I have an error message from the compiler that many others have reported, but I know why I got it and how to fix it. I'm posting this question because I think the error message is wrong and I'm hoping for confirmation.

I'm working on pset3, the fifteen game, but I think this question is more of a general question about how the compiler works.

fifteen.c:274:1: error: control may reach end of non-void function [-Werror,-Wreturn-type]

Here's the related block of code:

bool won(void)
    // Go through each row and column. The tiles should be in order, so we only
    // need to compare to a simple counter.
    int counter = 0;
    for (int row = 0; row < d; row++)
        for (int column = 0; column < d; column++)
            // If we've reached the last row and column, we don't need to check
            // the value because we've already checked the values of every other
            // row and column.
            if (row == d - 1 && column == d - 1)
                return true;

            // If the tile value in the current row and column doesn't match the
            // pre-incremented counter, we didn't win yet.
            if (board[row][column] != ++counter)
                return false;
    // return true; // This shouldn't be necessary.

Just to be clear, I know that if I uncomment that return true; the error goes away. Is there really any way that control can reach the end of this non-void function?
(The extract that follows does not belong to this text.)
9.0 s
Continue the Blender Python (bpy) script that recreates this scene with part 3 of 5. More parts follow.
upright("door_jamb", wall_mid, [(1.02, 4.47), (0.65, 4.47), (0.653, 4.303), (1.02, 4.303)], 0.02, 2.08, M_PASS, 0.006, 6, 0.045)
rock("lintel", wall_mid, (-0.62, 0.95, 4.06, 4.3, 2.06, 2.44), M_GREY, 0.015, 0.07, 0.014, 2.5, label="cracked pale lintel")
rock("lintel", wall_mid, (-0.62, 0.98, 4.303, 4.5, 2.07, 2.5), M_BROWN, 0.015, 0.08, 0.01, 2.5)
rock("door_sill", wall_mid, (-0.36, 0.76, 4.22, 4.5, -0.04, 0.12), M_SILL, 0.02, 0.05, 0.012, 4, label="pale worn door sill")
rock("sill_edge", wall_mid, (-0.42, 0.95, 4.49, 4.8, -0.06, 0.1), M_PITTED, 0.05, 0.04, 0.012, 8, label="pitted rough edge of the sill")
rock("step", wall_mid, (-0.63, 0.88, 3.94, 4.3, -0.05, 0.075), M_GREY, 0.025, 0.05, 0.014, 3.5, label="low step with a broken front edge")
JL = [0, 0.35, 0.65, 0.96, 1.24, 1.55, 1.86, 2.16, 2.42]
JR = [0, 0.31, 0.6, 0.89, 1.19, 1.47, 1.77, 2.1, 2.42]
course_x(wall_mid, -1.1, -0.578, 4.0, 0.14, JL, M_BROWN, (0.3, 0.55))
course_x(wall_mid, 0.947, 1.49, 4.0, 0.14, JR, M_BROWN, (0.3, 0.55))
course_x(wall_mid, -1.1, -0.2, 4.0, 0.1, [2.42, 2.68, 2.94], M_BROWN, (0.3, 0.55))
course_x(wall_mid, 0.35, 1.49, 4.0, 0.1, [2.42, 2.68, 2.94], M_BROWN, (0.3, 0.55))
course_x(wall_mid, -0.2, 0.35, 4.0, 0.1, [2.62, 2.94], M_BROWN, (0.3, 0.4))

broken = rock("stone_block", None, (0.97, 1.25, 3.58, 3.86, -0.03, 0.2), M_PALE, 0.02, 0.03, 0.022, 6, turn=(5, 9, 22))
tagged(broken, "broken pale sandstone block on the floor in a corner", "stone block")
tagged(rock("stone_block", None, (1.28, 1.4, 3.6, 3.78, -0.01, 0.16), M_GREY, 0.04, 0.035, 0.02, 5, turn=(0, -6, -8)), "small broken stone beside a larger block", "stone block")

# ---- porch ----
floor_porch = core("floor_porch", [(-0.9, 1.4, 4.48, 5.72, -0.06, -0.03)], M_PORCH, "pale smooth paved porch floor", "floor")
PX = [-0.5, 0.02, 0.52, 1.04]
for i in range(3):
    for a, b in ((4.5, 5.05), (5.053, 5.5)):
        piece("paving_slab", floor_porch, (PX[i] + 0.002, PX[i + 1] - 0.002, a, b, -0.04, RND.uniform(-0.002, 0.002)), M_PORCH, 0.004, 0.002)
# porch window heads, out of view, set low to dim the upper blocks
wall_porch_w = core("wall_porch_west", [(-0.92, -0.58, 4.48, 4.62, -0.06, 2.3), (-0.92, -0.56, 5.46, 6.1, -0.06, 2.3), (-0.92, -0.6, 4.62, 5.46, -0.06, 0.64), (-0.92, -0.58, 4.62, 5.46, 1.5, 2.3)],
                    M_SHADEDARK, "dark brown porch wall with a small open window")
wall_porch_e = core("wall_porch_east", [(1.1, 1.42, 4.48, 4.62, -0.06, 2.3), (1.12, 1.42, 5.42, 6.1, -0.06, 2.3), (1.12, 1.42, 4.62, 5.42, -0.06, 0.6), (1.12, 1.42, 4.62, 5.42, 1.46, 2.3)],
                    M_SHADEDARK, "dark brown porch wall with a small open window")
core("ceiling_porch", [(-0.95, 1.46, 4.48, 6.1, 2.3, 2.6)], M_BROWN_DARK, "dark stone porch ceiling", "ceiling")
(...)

I'm iterating through every element in a two dimensional array and it will either return true because it has reached the end and all the values were in order or it will find a value that isn't in order and return false. It can't get to the end without returning a value, can it?

Is this a case of an overly cautious compiler combined with -Wall -Werror, or am I missing something?

Thank you.

1 Answer 1


It's not so much that compilers are overly cautious, it's that they're stupid and can't actually think. While it may be logically impossible to get through the function without hitting a return statement, the compiler doesn't see it that way. It is only smart enough to detect that all of the returns are contained in some kind of conditionals - if statements, for loops, etc. - where it is possible that the code may not actually get past the conditionals to the return statement. It doesn't matter that the logic dictates that it must get to one, only that on it's face, it's possible that it won't.
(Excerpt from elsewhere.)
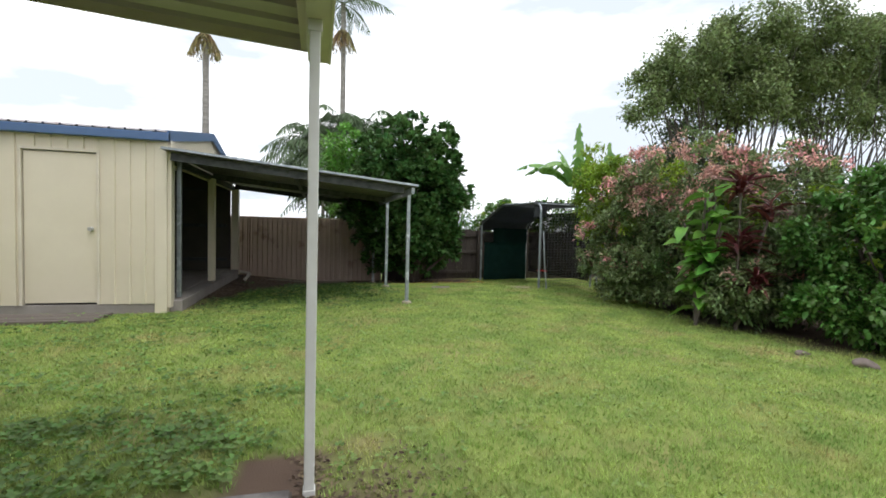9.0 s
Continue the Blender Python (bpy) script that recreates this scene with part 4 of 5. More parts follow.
# ---- plants ----
def shrub(name, label, category, base, crowns, mat, clumps, per, length, width, spread=0.9, jitter=0.05, seed=1, extra=(), trunk_r=0.04, droop=0.15, up=0.35, sub=0.26, sub_per=14, fill=0.35, belly=(0.3, 0.85, 0.7, 0.8), whorl=False):
    """A bush: stems, and crowns of rosettes. extra: further leaf kinds (part name, material, share, length, width, only above z)."""
    t = thing(name, label, category, base)
    stems = bmesh.new()
    cents = []
    allP, allD = [], []
    for i, (c, r) in enumerate(crowns):
        n = int(clumps * r[0] * r[1] / 1.0)
        subs = max(8, int(n / sub_per))
        P, D = clumped(subs, c, [v * 0.86 for v in r], sub, sub_per, seed + i)
        keep = P[:, 2] > rise(c[0], c[1]) + 0.06
        allP.append(P[keep])
        allD.append(D[keep])
        pick = np.random.default_rng(seed + i).choice(len(P[keep]), 6, replace=False)
        cents += [P[keep][k] * 0.8 + np.array(c) * 0.2 for k in pick]
        F, E = lobed(int(n * fill), c, [v * 0.8 for v in r], lobes=14, depth=0.2, low=-0.8, seed=seed + 200 + i, shell=0.0)
        inside = F[:, 2] > rise(c[0], c[1]) + 0.05
        allP.append(F[inside])
        allD.append(E[inside])
    limbs(stems, base, cents, trunk_r, 0.008, 0.12, seed)
    part("trunk", stems, M_BARK, t)
    P, D = np.concatenate(allP), np.concatenate(allD)
    D = unit(D + np.array([0, 0, up]))
    r = np.random.default_rng(seed + 50)


    def patches(k):
        """Uniform numbers that go in patches over the crown, so that one kind of leaf stands together."""
        v = np.array([noise.noise(Vector(p) * 2.4 + Vector((k * 7.3, seed, 0))) for p in P]) + r.normal(size=len(P)) * 0.10
        return np.argsort(np.argsort(v)) / len(v)

    used = np.zeros(len(P), bool)
    for k, (nm, m2, share, l2, w2, zmin, lab) in enumerate(extra):
        choice = patches(k)
        sel = (~used) & (choice < share) & (P[:, 2] > zmin)
        used |= sel
        if sel.sum():
            PP, DD = rosettes(P[sel] + D[sel] * 0.04, D[sel], per, spread, jitter, seed + 60)
            leaves(nm, PP, DD, l2 * r.uniform(0.7, 1.2, len(PP)), w2 * r.uniform(0.7, 1.2, len(PP)), m2, t, lab, droop=droop, belly=belly)
    PP, DD = whorls(P[~used], D[~used], per, jitter, seed + 70) if whorl else rosettes(P[~used], D[~used], per, spread, jitter, seed + 70)
    leaves("crown", PP, DD, length * r.uniform(0.65, 1.2, len(PP)), width * r.uniform(0.7, 1.2, len(PP)), mat, t, droop=droop, belly=belly)
    return t


# round glossy tree by the back fence
shrub("broadleaf_tree", "dense round tree with large glossy dark green leaves", "tree", (4.75, 22.15, -0.22),
      [((4.45, 21.85, 2.70), (1.72, 1.45, 1.98)), ((3.75, 21.8, 2.1), (1.15, 1.1, 1.35)), ((5.0, 21.6, 2.2), (1.2, 1.05, 1.55)), ((4.45, 21.75, 1.35), (1.5, 1.1, 0.95)), ((5.1, 21.6, 1.0), (0.9, 0.7, 0.7)), ((4.5, 22.2, 0.55), (1.4, 0.6, 0.6))],
      M_L_TREE, 370, 10, 0.170, 0.088, 0.9, 0.008, 21, trunk_r=0.06, droop=0.06, up=0.45, sub=0.26, sub_per=8, fill=0.5, belly=(0.42, 0.82, 0.8, 0.92), whorl=True)
shrub("background_bush", "dark feathery foliage under the palms behind the fence", "bush", (2.6, 27.5, -0.3),
      [((2.4, 27.6, 3.0), (1.3, 1.0, 1.5)), ((3.4, 27.4, 2.6), (1.2, 1.0, 1.6))], M_L_PALM, 200, 10, 0.3, 0.06, 0.9, 0.1, 27)
shrub("climber_bush", "lighter green leafy climber on a tree behind the fence", "bush", (3.3, 23.6, -0.3),
      [((2.95, 23.6, 3.35), (0.9, 0.7, 0.8)), ((3.3, 23.7, 2.2), (0.9, 0.5, 1.1))], M_L_BRIGHT, 420, 10, 0.12, 0.06, 0.9, 0.05, 26)
# bronze and pink shrub
shrub("copperleaf_shrub", "large bushy shrub with bronze leaves and pink-red tips", "shrub", (8.7, 16.5, -0.06),
      [((8.6, 16.5, 1.90), (1.45, 1.55, 1.38)), ((8.0, 17.3, 1.35), (1.1, 1.0, 1.25)), ((9.2, 15.6, 1.80), (1.2, 1.3, 1.25)), ((8.5, 16.4, 0.7), (1.2, 1.5, 0.8)), ((8.9, 15.2, 0.7), (1.1, 1.2, 0.85)), ((8.2, 15.0, 0.45), (0.75, 0.9, 0.55)), ((7.8, 17.1, 0.55), (0.85, 0.9, 0.62))],
      M_L_CROTON, 520, 13, 0.082, 0.042, 0.9, 0.045, 31, sub=0.19, sub_per=10, fill=0.3,
      extra=(("pink_foliage", M_L_PINK, 0.26, 0.075, 0.034, 1.9, "pink-red young leaves"), ("pink_foliage", M_L_PINK, 0.12, 0.075, 0.034, 0.7, "pink-red young leaves"), ("lime_foliage", M_L_LIME, 0.14, 0.09, 0.04, 1.3, "yellow-green young leaves")))
shrub("lime_shrub", "yellow-green leafy shrub beside the pink shrub", "shrub", (8.4, 18.3, -0.06),
      [((8.1, 18.0, 2.15), (0.85, 0.9, 0.98)), ((8.2, 18.3, 1.2), (0.75, 0.75, 0.9))], M_L_LIME, 420, 12, 0.11, 0.042, 0.9, 0.05, 36)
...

It might be possible for the powers that be to enhance the compiler to be that smart, but then how long would it take to do the checks and compile the program? I'm thinking that it's a matter of making the compiler only sufficiently smart to do the job in the shortest time.

As a side note, there's a problem with your final return true statement. Yes, it's appropriate to put in a 'catchall' return statement, but the problem is the 'true'. If a function is designed to verify that something is actually true, it should ONLY return true when the verification actually succeeds. A catchall return true can result in a false positive. The catchall should be return false.